[Supplied data]
━━━
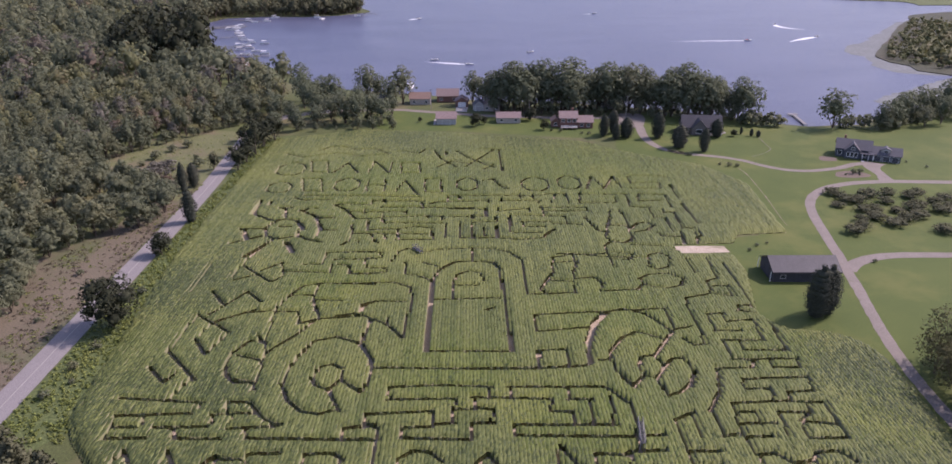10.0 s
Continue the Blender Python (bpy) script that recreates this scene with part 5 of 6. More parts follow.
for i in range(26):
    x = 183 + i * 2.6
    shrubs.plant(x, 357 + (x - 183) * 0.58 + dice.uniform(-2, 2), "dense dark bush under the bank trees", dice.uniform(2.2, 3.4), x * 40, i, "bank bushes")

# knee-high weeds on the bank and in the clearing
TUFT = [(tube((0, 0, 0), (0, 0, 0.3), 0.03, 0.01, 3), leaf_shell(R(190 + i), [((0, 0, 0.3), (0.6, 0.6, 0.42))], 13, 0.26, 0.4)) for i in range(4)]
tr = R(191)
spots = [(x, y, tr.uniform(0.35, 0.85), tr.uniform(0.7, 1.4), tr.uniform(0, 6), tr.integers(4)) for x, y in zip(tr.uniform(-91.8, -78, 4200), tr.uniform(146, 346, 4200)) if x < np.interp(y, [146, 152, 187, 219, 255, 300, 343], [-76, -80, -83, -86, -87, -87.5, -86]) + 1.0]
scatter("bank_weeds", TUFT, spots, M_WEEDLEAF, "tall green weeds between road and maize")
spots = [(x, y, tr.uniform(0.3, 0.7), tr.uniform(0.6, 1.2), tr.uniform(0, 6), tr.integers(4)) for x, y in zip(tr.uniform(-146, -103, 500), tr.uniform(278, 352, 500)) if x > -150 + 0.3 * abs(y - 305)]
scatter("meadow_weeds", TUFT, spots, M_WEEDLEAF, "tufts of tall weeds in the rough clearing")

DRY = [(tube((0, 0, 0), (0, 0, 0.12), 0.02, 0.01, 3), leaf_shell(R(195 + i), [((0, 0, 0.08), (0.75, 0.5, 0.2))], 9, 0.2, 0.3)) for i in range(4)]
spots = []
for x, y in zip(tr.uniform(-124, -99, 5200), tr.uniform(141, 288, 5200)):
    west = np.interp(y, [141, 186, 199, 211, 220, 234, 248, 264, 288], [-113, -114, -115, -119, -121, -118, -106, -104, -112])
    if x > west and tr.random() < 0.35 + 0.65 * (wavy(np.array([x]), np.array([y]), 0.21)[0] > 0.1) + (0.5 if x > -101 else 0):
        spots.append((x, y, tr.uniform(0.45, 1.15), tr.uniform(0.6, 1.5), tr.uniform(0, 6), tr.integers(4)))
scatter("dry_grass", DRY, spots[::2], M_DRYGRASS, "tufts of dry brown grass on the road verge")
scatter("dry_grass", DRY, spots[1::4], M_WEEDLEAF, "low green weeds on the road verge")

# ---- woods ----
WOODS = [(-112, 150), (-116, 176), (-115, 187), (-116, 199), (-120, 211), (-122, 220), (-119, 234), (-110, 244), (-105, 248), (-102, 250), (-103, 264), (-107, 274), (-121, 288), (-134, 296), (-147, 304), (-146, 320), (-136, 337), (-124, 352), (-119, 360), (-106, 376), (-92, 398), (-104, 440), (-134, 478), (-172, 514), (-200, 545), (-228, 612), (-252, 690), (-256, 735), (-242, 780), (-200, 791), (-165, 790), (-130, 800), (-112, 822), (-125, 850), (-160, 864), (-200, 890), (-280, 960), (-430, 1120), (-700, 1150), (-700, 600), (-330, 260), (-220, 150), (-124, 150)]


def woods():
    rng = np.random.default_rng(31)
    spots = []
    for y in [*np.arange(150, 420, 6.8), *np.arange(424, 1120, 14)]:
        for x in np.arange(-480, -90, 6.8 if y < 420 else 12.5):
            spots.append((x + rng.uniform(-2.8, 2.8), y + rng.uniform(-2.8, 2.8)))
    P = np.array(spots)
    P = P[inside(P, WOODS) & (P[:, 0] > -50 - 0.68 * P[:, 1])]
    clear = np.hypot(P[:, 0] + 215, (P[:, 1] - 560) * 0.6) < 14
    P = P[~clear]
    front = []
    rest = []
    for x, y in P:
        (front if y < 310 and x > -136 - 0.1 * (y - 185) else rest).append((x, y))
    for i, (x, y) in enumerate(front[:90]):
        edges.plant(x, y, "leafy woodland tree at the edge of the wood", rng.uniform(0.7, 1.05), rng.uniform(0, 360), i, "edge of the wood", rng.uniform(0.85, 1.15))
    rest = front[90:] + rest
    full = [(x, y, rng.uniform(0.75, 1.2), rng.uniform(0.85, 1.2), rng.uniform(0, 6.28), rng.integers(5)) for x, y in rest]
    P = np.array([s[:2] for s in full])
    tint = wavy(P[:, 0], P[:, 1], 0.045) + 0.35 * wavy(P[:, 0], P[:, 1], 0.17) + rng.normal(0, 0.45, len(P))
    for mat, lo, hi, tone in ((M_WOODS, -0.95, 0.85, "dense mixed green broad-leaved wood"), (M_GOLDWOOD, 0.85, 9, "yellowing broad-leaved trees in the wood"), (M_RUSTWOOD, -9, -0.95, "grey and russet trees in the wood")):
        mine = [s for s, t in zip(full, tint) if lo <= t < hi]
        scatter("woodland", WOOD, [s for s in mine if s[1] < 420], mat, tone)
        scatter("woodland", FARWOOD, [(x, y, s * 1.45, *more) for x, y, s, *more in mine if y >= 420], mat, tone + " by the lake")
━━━
Reproduce the whole listing above word for word, but not its pictures.

[Result for this task]
10.0 s
Continue the Blender Python (bpy) script that recreates this scene with part 5 of 6. More parts follow.
for i in range(26):
    x = 183 + i * 2.6
    shrubs.plant(x, 357 + (x - 183) * 0.58 + dice.uniform(-2, 2), "dense dark bush under the bank trees", dice.uniform(2.2, 3.4), x * 40, i, "bank bushes")

# knee-high weeds on the bank and in the clearing
TUFT = [(tube((0, 0, 0), (0, 0, 0.3), 0.03, 0.01, 3), leaf_shell(R(190 + i), [((0, 0, 0.3), (0.6, 0.6, 0.42))], 13, 0.26, 0.4)) for i in range(4)]
tr = R(191)
spots = [(x, y, tr.uniform(0.35, 0.85), tr.uniform(0.7, 1.4), tr.uniform(0, 6), tr.integers(4)) for x, y in zip(tr.uniform(-91.8, -78, 4200), tr.uniform(146, 346, 4200)) if x < np.interp(y, [146, 152, 187, 219, 255, 300, 343], [-76, -80, -83, -86, -87, -87.5, -86]) + 1.0]
scatter("bank_weeds", TUFT, spots, M_WEEDLEAF, "tall green weeds between road and maize")
spots = [(x, y, tr.uniform(0.3, 0.7), tr.uniform(0.6, 1.2), tr.uniform(0, 6), tr.integers(4)) for x, y in zip(tr.uniform(-146, -103, 500), tr.uniform(278, 352, 500)) if x > -150 + 0.3 * abs(y - 305)]
scatter("meadow_weeds", TUFT, spots, M_WEEDLEAF, "tufts of tall weeds in the rough clearing")

DRY = [(tube((0, 0, 0), (0, 0, 0.12), 0.02, 0.01, 3), leaf_shell(R(195 + i), [((0, 0, 0.08), (0.75, 0.5, 0.2))], 9, 0.2, 0.3)) for i in range(4)]
spots = []
for x, y in zip(tr.uniform(-124, -99, 5200), tr.uniform(141, 288, 5200)):
    west = np.interp(y, [141, 186, 199, 211, 220, 234, 248, 264, 288], [-113, -114, -115, -119, -121, -118, -106, -104, -112])
    if x > west and tr.random() < 0.35 + 0.65 * (wavy(np.array([x]), np.array([y]), 0.21)[0] > 0.1) + (0.5 if x > -101 else 0):
        spots.append((x, y, tr.uniform(0.45, 1.15), tr.uniform(0.6, 1.5), tr.uniform(0, 6), tr.integers(4)))
scatter("dry_grass", DRY, spots[::2], M_DRYGRASS, "tufts of dry brown grass on the road verge")
scatter("dry_grass", DRY, spots[1::4], M_WEEDLEAF, "low green weeds on the road verge")

# ---- woods ----
WOODS = [(-112, 150), (-116, 176), (-115, 187), (-116, 199), (-120, 211), (-122, 220), (-119, 234), (-110, 244), (-105, 248), (-102, 250), (-103, 264), (-107, 274), (-121, 288), (-134, 296), (-147, 304), (-146, 320), (-136, 337), (-124, 352), (-119, 360), (-106, 376), (-92, 398), (-104, 440), (-134, 478), (-172, 514), (-200, 545), (-228, 612), (-252, 690), (-256, 735), (-242, 780), (-200, 791), (-165, 790), (-130, 800), (-112, 822), (-125, 850), (-160, 864), (-200, 890), (-280, 960), (-430, 1120), (-700, 1150), (-700, 600), (-330, 260), (-220, 150), (-124, 150)]


def woods():
    rng = np.random.default_rng(31)
    spots = []
    for y in [*np.arange(150, 420, 6.8), *np.arange(424, 1120, 14)]:
        for x in np.arange(-480, -90, 6.8 if y < 420 else 12.5):
            spots.append((x + rng.uniform(-2.8, 2.8), y + rng.uniform(-2.8, 2.8)))
    P = np.array(spots)
    P = P[inside(P, WOODS) & (P[:, 0] > -50 - 0.68 * P[:, 1])]
    clear = np.hypot(P[:, 0] + 215, (P[:, 1] - 560) * 0.6) < 14
    P = P[~clear]
    front = []
    rest = []
    for x, y in P:
        (front if y < 310 and x > -136 - 0.1 * (y - 185) else rest).append((x, y))
    for i, (x, y) in enumerate(front[:90]):
        edges.plant(x, y, "leafy woodland tree at the edge of the wood", rng.uniform(0.7, 1.05), rng.uniform(0, 360), i, "edge of the wood", rng.uniform(0.85, 1.15))
    rest = front[90:] + rest
    full = [(x, y, rng.uniform(0.75, 1.2), rng.uniform(0.85, 1.2), rng.uniform(0, 6.28), rng.integers(5)) for x, y in rest]
    P = np.array([s[:2] for s in full])
    tint = wavy(P[:, 0], P[:, 1], 0.045) + 0.35 * wavy(P[:, 0], P[:, 1], 0.17) + rng.normal(0, 0.45, len(P))
    for mat, lo, hi, tone in ((M_WOODS, -0.95, 0.85, "dense mixed green broad-leaved wood"), (M_GOLDWOOD, 0.85, 9, "yellowing broad-leaved trees in the wood"), (M_RUSTWOOD, -9, -0.95, "grey and russet trees in the wood")):
        mine = [s for s, t in zip(full, tint) if lo <= t < hi]
        scatter("woodland", WOOD, [s for s in mine if s[1] < 420], mat, tone)
        scatter("woodland", FARWOOD, [(x, y, s * 1.45, *more) for x, y, s, *more in mine if y >= 420], mat, tone + " by the lake")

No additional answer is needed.